The Eiffel Hall was originally designed by János Feketeházy. Born in Vágsellye in 1842, he studied engineering at the Vienna University of Technology, later in Zurich. In 1866 took part in the constructions of the Kanal İstanbul and the bridge between Vienna and Stadlau over the River Danube as an intern. After the Austro-Hungarian Compromise, he started working for the Hungarian Royal State Railways.
As a specialist in metal structures he designed such masterpieces as the vehicular bridge of Szeged (1883), the railway bridge over the River Tisza in Szolnok (1888), Elizabeth Bridge of Komárom (1892), Maria-Valeria Bridge which connects Esztergom and Párkány (1894), and the Franz Joseph Bridge (today: Liberty) of Budapest (1873-76). His most significant works are the roofing of the platform hall of the Keleti Railway Station, the Chief Customs Palace (today: Corvinus University) and the Opera House.

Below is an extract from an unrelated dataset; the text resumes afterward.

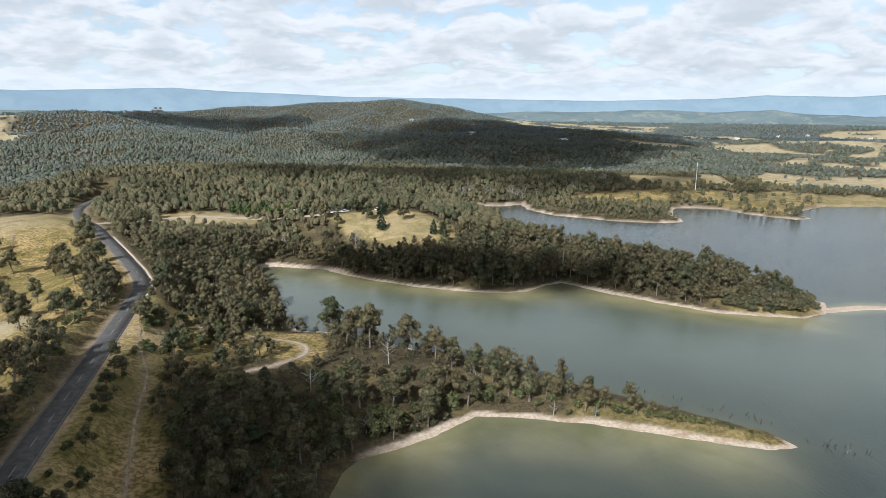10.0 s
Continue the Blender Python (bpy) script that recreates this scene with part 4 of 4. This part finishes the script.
FARM = farmhouse()
for az_deg, r, turn in ((22.3, 1399, 20), (17.3, 1791, 60), (54.7, 2101, 10), (53.0, 1966, 40), (58.2, 2106, 75), (29.9, 1169, 15), (47, 1980, 30), (49, 2040, 50), (56, 2010, 0), (-22, 2420, 20), (-30, 2500, 45), (60.5, 2050, 25), (44, 1820, 70)):
    hx, hy = polar(az_deg, r)
    m = pose(hx, hy, stand(hx, hy) + 1.0, 0, 0, turn)
    copy_thing(FARM, m)
FARM.matrix_world = pose(*polar(51, 1900), stand(*polar(51, 1900)) + 1.0, 0, 0, 33)


# ---------------------------------------------------------------- the park on the rise and the farm drive
HEDGE = resample([(-176, 434), (-164, 421), (-148, 409), (-128, 398), (-114, 391)], 4.2)
place(SHRUB, [(hx, hy, 1.5 + 0.9 * rng.random()) for hx, hy in HEDGE], rng, nominal=2.6)
PARK_ROAD = [(-66, 425), (-45, 431), (-28, 438), (-8, 440), (10, 434), (26, 424), (44, 416), (62, 408)]
park_road = new("road", ribbon("road", PARK_ROAD, -2.4, 2.4, 0.12, GRAVEL, None, 0.2, 53))
tagged(park_road, "pale gravel park road across the lawn", "road", kind="structure")
drive = new("road", ribbon("road", DRIVE, -1.6, 1.6, 0.10, GRAVEL, None, 0.25, 54))
tagged(drive, "pale gravel farm drive up the paddock", "road", kind="structure")


def shelter():
    """An open picnic shelter on four posts."""
    root = new("picnic_shelter")
    for sx in (-2.2, 2.2):
        for sy in (-1.6, 1.6):
            part("post", mesh_from("post", *box(0.16, 0.16, 2.8, sx, sy, -0.3), TIMBER), root)
    v = np.array([(-2.9, -2.3, 2.4), (2.9, -2.3, 2.4), (2.9, 2.3, 2.4), (-2.9, 2.3, 2.4), (-2.9, 0, 3.4), (2.9, 0, 3.4)])
    up = v + np.array([0, 0, 0.1])
    part("roof", mesh_from("roof", np.concatenate([v, up]), np.array([(6, 7, 11, 10), (8, 9, 10, 11), (0, 4, 5, 1), (2, 5, 4, 3), (0, 1, 7, 6), (2, 3, 9, 8), (0, 6, 10, 4), (1, 5, 11, 7), (3, 4, 10, 9), (2, 8, 11, 5)]), ROOF), root)
    part("table_top", mesh_from("table_top", *box(1.8, 0.8, 0.06, 0, 0, 0.72), TIMBER), root)
    for bench in (-0.7, 0.7):
        part("bench", mesh_from("bench", *box(1.8, 0.28, 0.06, 0, bench, 0.44), TIMBER), root)
    return tagged(root, "open picnic shelter with pale sheet roof in parkland", "shelter")


SHELTER = shelter()
SHELTER.matrix_world = pose(49, 421, stand(49, 421), 0, 0, 0)
GREEN = leaf_material("fresh_green_leaves", (0.05, 0.09, 0.02), (0.13, 0.20, 0.045), True, 0.1)
PLANTED = [tree_thing("planted_tree", "rounded bright green planted tree beside the lawn", "tree", "planted park trees", eucalypt(800 + k, 8.0, 0.2, 9, 0.26, 0.2, 0.3, 800), GREEN) for k in range(2)]
place(PLANTED, [(33, 424, 7), (38, 420, 6.5), (44, 424, 7.5), (50, 417, 6), (56, 425, 7), (28, 430, 6.5), (62, 415, 6)], rng, nominal=8.0)


# ---------------------------------------------------------------- parked cars and park trees
TYRE = plain("black_rubber", (0.02, 0.02, 0.02), (0.035, 0.035, 0.035), 6.0, 0.8, 0.1)
RIM = plain("alloy_rim", (0.45, 0.45, 0.46), (0.6, 0.6, 0.61), 4.0, 0.35, 0.0)


def extrude(profile, half):
    """A closed side profile of (y, z) corners, carried across the width."""
    n = len(profile)
    v = np.array([(-half, a, b) for a, b in profile] + [(half, a, b) for a, b in profile])
    f = [(i, (i + 1) % n, n + (i + 1) % n, n + i) for i in range(n)]
    mid = n // 2
    f += [(i, i + 1, n - 2 - i, n - 1 - i) for i in range(mid - 1)]
    f += [(n + n - 1 - i, n + n - 2 - i, n + i + 1, n + i) for i in range(mid - 1)]
    return v, np.array(f)


def car(name, paint, label):
    root = new(name)
    body = part("body", mesh_from("body", *extrude([(-2.2, 0.35), (-2.25, 0.75), (-1.9, 0.92), (-0.9, 0.98), (1.2, 0.98), (2.1, 0.95), (2.2, 0.7), (2.2, 0.35)], 0.88), paint), root)
    part("cabin", mesh_from("cabin", *extrude([(-0.95, 0.97), (-0.35, 1.42), (0.2, 1.5), (0.9, 1.48), (1.5, 1.2), (1.75, 0.97)], 0.74), GLASS), root, "dark glazed cabin")
    part("roof", mesh_from("roof", *box(1.36, 1.35, 0.06, 0, 0.3, 1.48), paint), root)
    for sx in (-0.82, 0.82):
        for sy in (-1.35, 1.35):
            wheel = part("wheel", mesh_from("wheel", *tube([(sx - 0.11, sy, 0.32), (sx + 0.11, sy, 0.32)], (0.33, 0.33), 12), TYRE), root)
            part("rim", mesh_from("rim", *tube([(sx - 0.12, sy, 0.32), (sx + 0.12, sy, 0.32)], (0.2, 0.2), 8), RIM), wheel)
    for sx in (-0.6, 0.6):
        part("headlight", mesh_from("headlight", *box(0.34, 0.06, 0.14, sx, -2.22, 0.68), RIM), body)
    return tagged(root, label, "car", "parked cars")


WHITE_CAR = car("car", plain("white_car_paint", (0.72, 0.72, 0.72), (0.8, 0.8, 0.8), 1.0, 0.25, 0.0), "small white car parked on the park verge")
GREY_CAR = car("car", plain("silver_car_paint", (0.38, 0.39, 0.40), (0.46, 0.47, 0.48), 1.0, 0.25, 0.0), "silver grey car parked on the park verge")
for k, (hx, hy) in enumerate(((65, 406), (69, 404), (73, 402), (91, 398), (27, 431), (37, 423))):
    copy_thing(GREY_CAR if k % 3 == 1 else WHITE_CAR, pose(hx, hy, stand(hx, hy) + 0.12, 0, 0, 60 + 25 * k))
WHITE_CAR.matrix_world = pose(62, 409, stand(62, 409) + 0.12, 0, 0, 75)
GREY_CAR.matrix_world = pose(45, 419, stand(45, 419) + 0.12, 0, 0, 100)
place(PLANTED, [(13, 441, 6.5), (17, 439, 7), (22, 436, 7.5), (31, 441, 8), (36, 438, 7)], rng, nominal=8.0)
place(PADDOCK, [(81, 384, 9), (101, 379, 9.5), (116, 353, 9), (65, 386, 7), (78, 398, 10), (60, 398, 9)], rng)
SHEET = new("sheet_metal_panel", mesh_from("sheet_metal_panel", *join([box(0.11, 2.4, 0.025 + 0.02 * (k % 2), -0.5 + 0.11 * k, 0, 0) for k in range(10)]), ROOF))
tagged(SHEET, "pale corrugated sheet metal panel lying beside the road", "sheet metal", "discarded panels")
copy_thing(SHEET, pose(-46.6, 98.2, stand(-46.6, 98.2) + 0.12, 6, 4, -35))
SHEET.matrix_world = pose(-47.4, 96.2, stand(-47.4, 96.2) + 0.12, 5, -4, -28)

Ironically, his most beautiful works (the Tisza Bridge of Szeged, and the Eiffel Hall) were attributed to Eiffel. In 1933, the author Ferenc Móra started crediting him for his accomplishments in the public and correcting all the misunderstandings.
Now that the Hungarian State Opera takes over the old locomotive workshop, it is time to mark the name of the true architect: János Feketeházy. Especially because he had one of the main roles in the roofing of the Opera House.
János Feketeházy's career in the Opera was emblematic. He is not listed in any documentation, although most of the roofing was designed by him, including the roof above the stage, the ceiling of the auditorium and the cord attic's metal structure. In 1884, Miklós Ybl's architectural bureau could not find a more suitable person with a better reference.
His name and work will be remembered by having a hall named after him at the Eiffel Art Studios.